御用掛/国作良平・元永甚兵衛・平嶋壮左衛門、本銀引受/万屋助九郎・柏木勘八郎・堤平兵衛、御用掛/堤半兵衛(惣世話方・本銀出入吟味を兼務)、惣世話方/飯埜伴右衛門(本銀出入吟味を兼務)、惣吟味方/阿部長左衛門(場所渡方・出来立吟味・諸品買入吟味を兼務)、米銀受払方/守田欣左衛門・道場寺村太左衛門(諸場所人夫着到も引き受け)、世話方/蓑嶋大嶋 磯辺健之助・小嶋 重太郎(高洲より石垣出鼻迄)、世話方/今井村甚平・真菰村庄平(金屋江尻より石垣出鼻迄)

 
 大庄屋三人に対し、ただ「御用掛」とのみで役割の具体的内容を限定しなかったのは、「御用掛りと計り相記し候方、手広くこれ有るべく」(同前史料)つまり仕事を特定しない方が動きやすいとの配慮からであった。
 「本銀引受」は、文字どおり解釈すれば干拓費用の出資者ということになろうか。柏木、堤に加え、上毛郡宇島の豪商・万屋助九郎も加わっている。堤半兵衛(号・青羊)と堤平兵衛(諱・定植。明治三年に通称を半蔵と改める。

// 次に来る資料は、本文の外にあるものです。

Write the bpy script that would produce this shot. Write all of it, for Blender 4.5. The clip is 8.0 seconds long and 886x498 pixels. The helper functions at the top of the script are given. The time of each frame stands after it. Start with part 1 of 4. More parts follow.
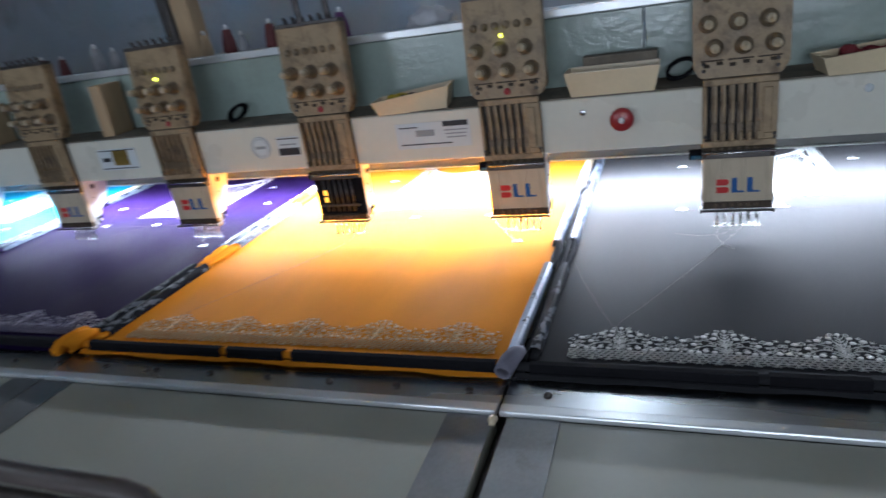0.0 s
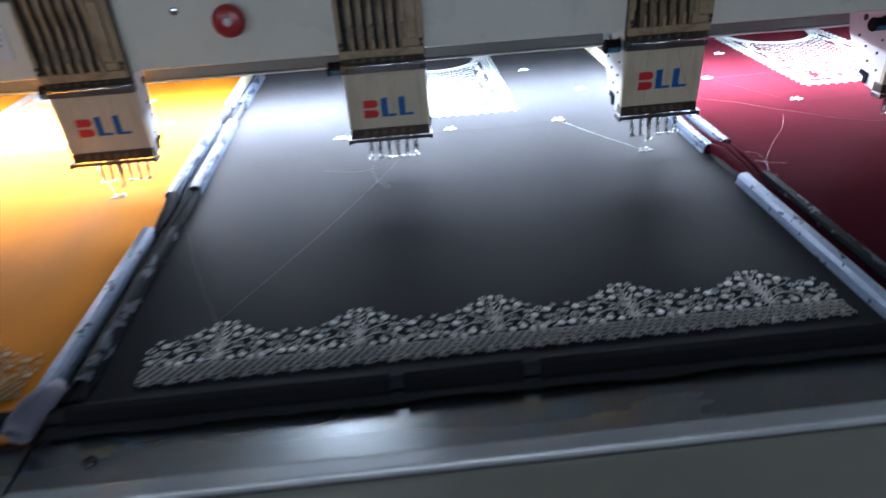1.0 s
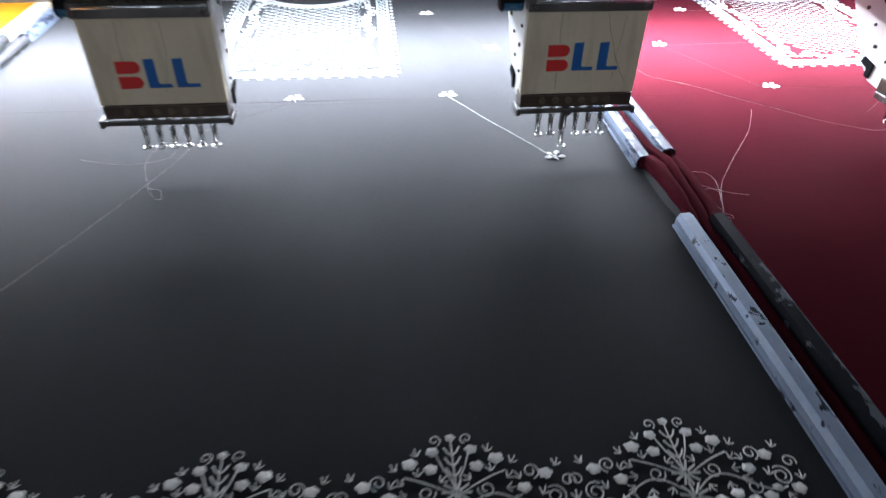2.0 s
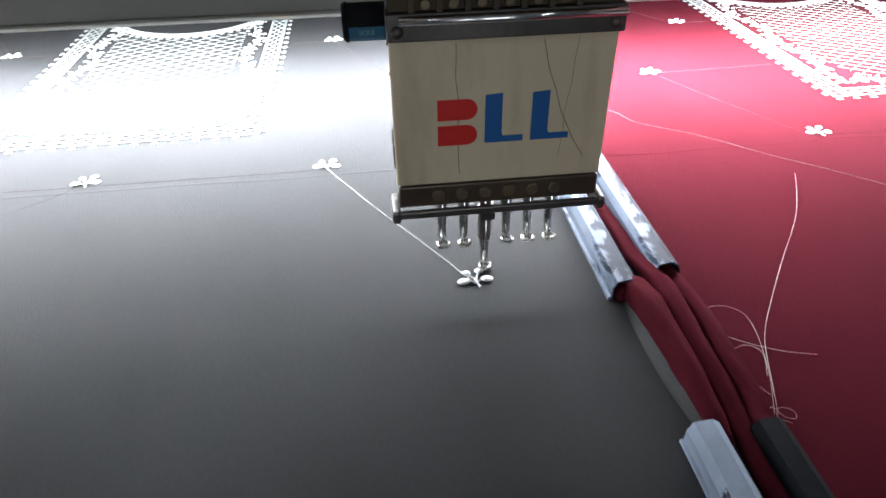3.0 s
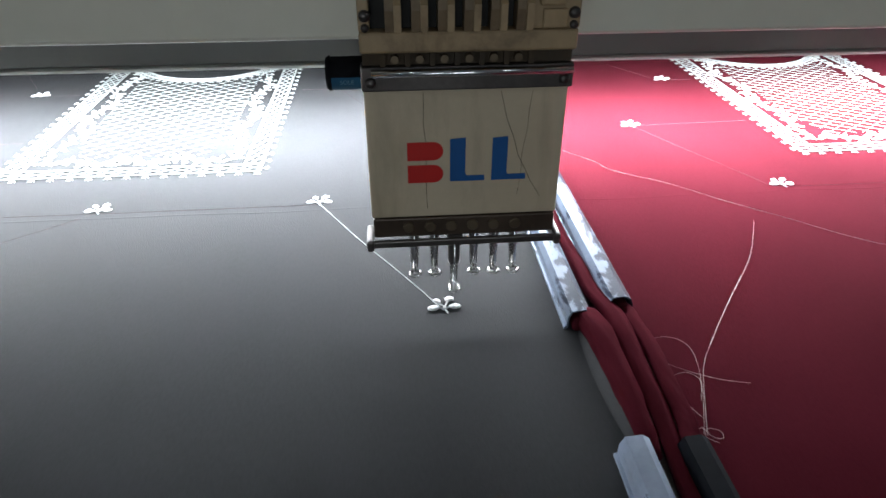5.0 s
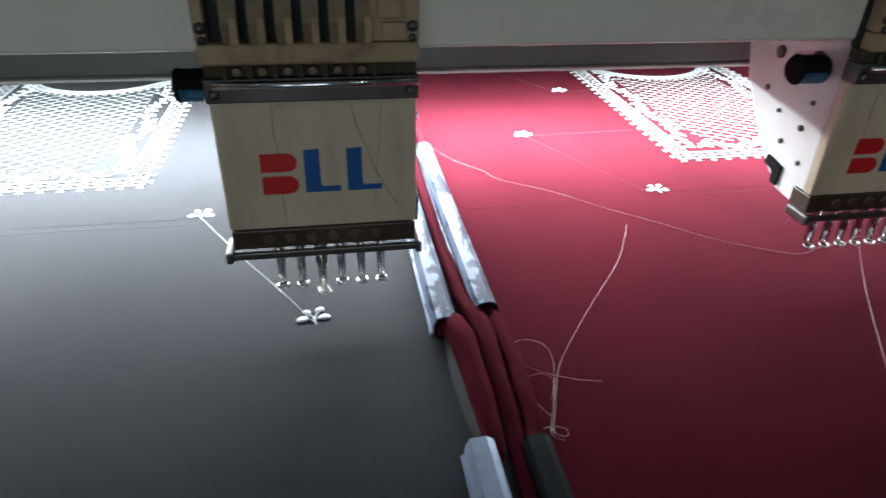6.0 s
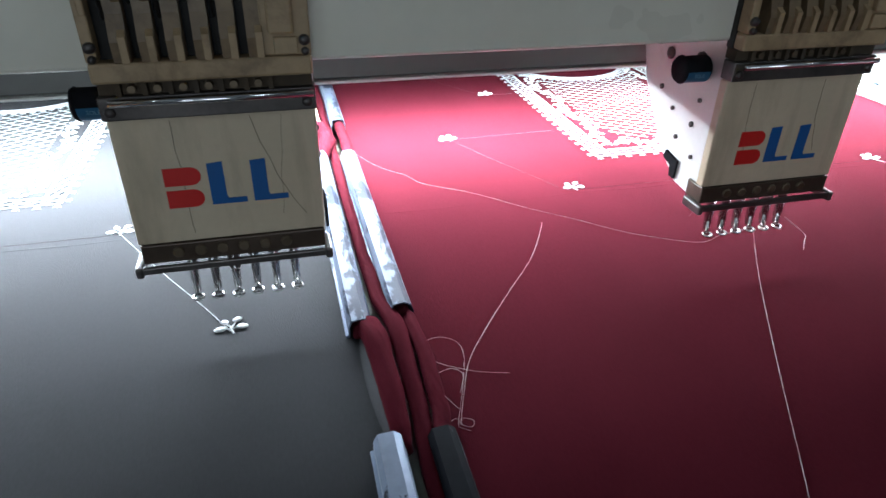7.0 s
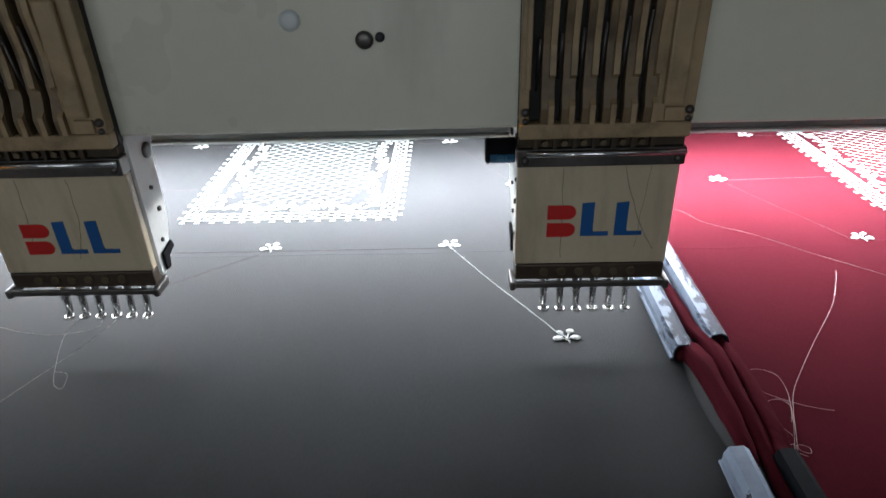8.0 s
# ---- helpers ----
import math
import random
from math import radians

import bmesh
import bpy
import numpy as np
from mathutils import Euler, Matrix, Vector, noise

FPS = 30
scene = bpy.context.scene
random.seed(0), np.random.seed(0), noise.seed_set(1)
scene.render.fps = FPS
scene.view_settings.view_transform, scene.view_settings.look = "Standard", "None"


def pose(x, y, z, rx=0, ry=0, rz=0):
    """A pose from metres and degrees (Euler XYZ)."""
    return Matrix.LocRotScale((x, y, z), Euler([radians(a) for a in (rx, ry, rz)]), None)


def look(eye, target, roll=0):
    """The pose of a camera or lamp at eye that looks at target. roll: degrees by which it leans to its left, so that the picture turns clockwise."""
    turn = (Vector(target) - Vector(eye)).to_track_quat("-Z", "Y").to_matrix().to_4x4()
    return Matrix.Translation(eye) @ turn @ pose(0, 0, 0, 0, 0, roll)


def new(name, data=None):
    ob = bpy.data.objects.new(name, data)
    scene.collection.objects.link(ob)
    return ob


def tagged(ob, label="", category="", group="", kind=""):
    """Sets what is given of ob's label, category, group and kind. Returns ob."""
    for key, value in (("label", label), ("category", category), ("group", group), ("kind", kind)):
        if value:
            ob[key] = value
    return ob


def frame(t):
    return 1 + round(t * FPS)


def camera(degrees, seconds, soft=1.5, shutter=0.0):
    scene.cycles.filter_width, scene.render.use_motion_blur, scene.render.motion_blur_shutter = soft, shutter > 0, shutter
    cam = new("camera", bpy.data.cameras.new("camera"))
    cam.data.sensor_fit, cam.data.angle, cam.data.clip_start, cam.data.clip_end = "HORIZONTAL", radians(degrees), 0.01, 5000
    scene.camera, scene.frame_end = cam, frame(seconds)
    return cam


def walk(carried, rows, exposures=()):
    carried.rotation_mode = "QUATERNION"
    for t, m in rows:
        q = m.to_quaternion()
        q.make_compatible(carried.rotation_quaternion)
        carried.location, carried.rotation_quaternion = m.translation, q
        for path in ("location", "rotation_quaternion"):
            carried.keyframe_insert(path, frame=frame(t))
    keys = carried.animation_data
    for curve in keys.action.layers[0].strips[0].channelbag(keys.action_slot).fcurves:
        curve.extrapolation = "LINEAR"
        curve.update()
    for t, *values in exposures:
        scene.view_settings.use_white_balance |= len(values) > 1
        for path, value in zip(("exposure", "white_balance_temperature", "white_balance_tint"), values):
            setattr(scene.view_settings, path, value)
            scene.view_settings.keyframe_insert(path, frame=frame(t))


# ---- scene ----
cam = camera(69.3, 8.0, shutter=0.3)
PATH = [
    (0, (-0.141, -1.502, 1.519), (-0.817, 0.231, 0.784), -8.8),
    (0.2, (-0.185, -1.431, 1.507), (-0.654, 0.343, 0.711), -7.2),
    (0.4, (-0.194, -1.361, 1.474), (-0.44, 0.413, 0.584), -3.8),
    (0.5, (-0.176, -1.322, 1.464), (-0.32, 0.448, 0.543), -3.0),
    (0.7, (-0.126, -1.249, 1.43), (-0.126, 0.487, 0.437), -2.5),
    (1, (0.024, -1.121, 1.401), (0.104, 0.588, 0.366), -4.0),
    (1.3, (0.145, -0.971, 1.403), (0.174, 0.757, 0.397), -5.9),
    (1.5, (0.195, -0.895, 1.4), (0.24, 0.79, 0.323), -4.3),
    (1.7, (0.208, -0.837, 1.378), (0.337, 0.79, 0.223), -1.0),
    (2.8, (0.394, -0.433, 1.223), (0.635, 1.094, -0.046), 2.4),
    (3, (0.412, -0.388, 1.222), (0.586, 1.212, 0.035), -1.0),
    (3.5, (0.421, -0.372, 1.21), (0.579, 1.238, 0.035), -1.4),
    (4, (0.419, -0.396, 1.223), (0.557, 1.259, 0.11), -0.9),
    (4.2, (0.424, -0.405, 1.225), (0.562, 1.276, 0.15), -0.9),
    (5.3, (0.454, -0.446, 1.24), (0.619, 1.241, 0.178), 0.9),
    (5.5, (0.467, -0.449, 1.24), (0.676, 1.241, 0.19), 1.2),
    (6, (0.507, -0.452, 1.24), (0.819, 1.23, 0.205), 1.6),
    (6.5, (0.547, -0.467, 1.244), (0.999, 1.185, 0.211), 2.3),
    (7, (0.543, -0.476, 1.249), (0.984, 1.186, 0.227), 1.1),
    (7.3, (0.471, -0.485, 1.257), (0.679, 1.21, 0.215), -1.1),
    (7.5, (0.406, -0.502, 1.269), (0.449, 1.221, 0.255), -1.4),
    (7.8, (0.366, -0.532, 1.3), (0.311, 1.198, 0.298), -1.3),
    (8, (0.368, -0.537, 1.311), (0.322, 1.207, 0.332), -1.8),
]
EXPOSURES = [(0, 0.74, 5650, 11), (0.5, 0.42, 5450, 11), (1.0, 0.2, 5450, 11), (1.5, 0.12, 5600, 12), (3.0, 0.46, 6450, 8), (3.5, 0.08, 6400, 7), (4.0, 0.05, 6350, 7), (5.5, 0.0, 6250, 6), (6.0, -0.04, 6100, 5), (6.5, 0.14, 5950, 5), (7.0, 0.24, 5850, 5), (7.5, 0.20, 6100, 6), (7.8, -0.10, 6350, 7), (8.0, -0.08, 6350, 7)]
walk(cam, [(t, look(eye, target, roll)) for t, eye, target, roll in PATH], EXPOSURES)

# ---- world and light ----
world = bpy.data.worlds.new("workshop_world")
scene.world = world
world.use_nodes = True
world.node_tree.nodes["Background"].inputs[0].default_value = (0.55, 0.62, 0.72, 1)
world.node_tree.nodes["Background"].inputs[1].default_value = 0.035

WORK_LAMP_WATTS = 23.0
CEILING_WATTS = 6.5
DAYLIGHT = 13.0       # watts for each square metre of window
HEADS = [-3.0, -2.5, -2.0, -1.5, -1.0, -0.5, 0.0, 0.5, 1.0, 1.5, 2.0]
ZF = 0.9            # cloth height


def area_light(name, x, y, z, sx, sy, watts, colour, tilt=0.0):
    d = bpy.data.lights.new(name, "AREA")
    d.shape, d.size, d.size_y, d.energy, d.color = "RECTANGLE", sx, sy, watts, colour
    ob = new(name, d)
    ob.matrix_world = pose(x, y, z, tilt, 0, 0)
    return ob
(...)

号・聴松)は親子で、御用掛・惣世話方・本銀出入吟味の三役兼務の半兵衛が父である。
 堤半兵衛とともに、「本銀出入吟味」(出納検査係、といったところか)を任された飯埜伴右衛門は大橋村の商人で、同村観音堂(現養徳院)前に広大な自宅があった。
 前述のように阿部長左衛門は小倉木町住人で、彼がいかなる人物か未詳であるが、おそらく土木工事に通じた者であろう。惣吟味方・場所渡方・出来立吟味・諸品買入吟味といった役割を考えると、彼は干拓工事の「現場監督」ということになろうか。
 「米銀受払方」(現場における出納係か)と村々からの夫役出勤チェックを担当した二名の内、守田欣左衛門(諱は房貫。通称は欣左衛門のほか卯助、甚左衛門、精一)は沓尾村の住人で大庄屋元永甚兵衛の実弟であった。この時は沓尾村庄屋を勤めていたと思われる。後に平嶋手永、元永手永の大庄屋に昇進し、明治以降は大区区長、県会議員となった。簑洲の号を持つ文人でもあった。同じく米銀受払方の道場寺村太左衛門は姓を秋満といったが、国作(秋満)良平との関係は未詳である。
 世話方の蓑嶋大嶋・磯辺健之助と小嶋・(磯辺)重太郎は、それぞれ大嶋・小嶋の庄屋である。同じく世話方の今井村甚平(姓は吉永)真菰村庄平(姓は田原)もそれぞれ庄屋であった。前者の世話方は海に面した側の堤防を担当し、後者は金屋川沿いの堤防工事を担当したが、両者に対し「金屋江尻の方も相互に気を付け世話致すべき事」、「高洲の方も相互に気を付け世話致すべき事」という指示が付け加えられていた(同前史料)。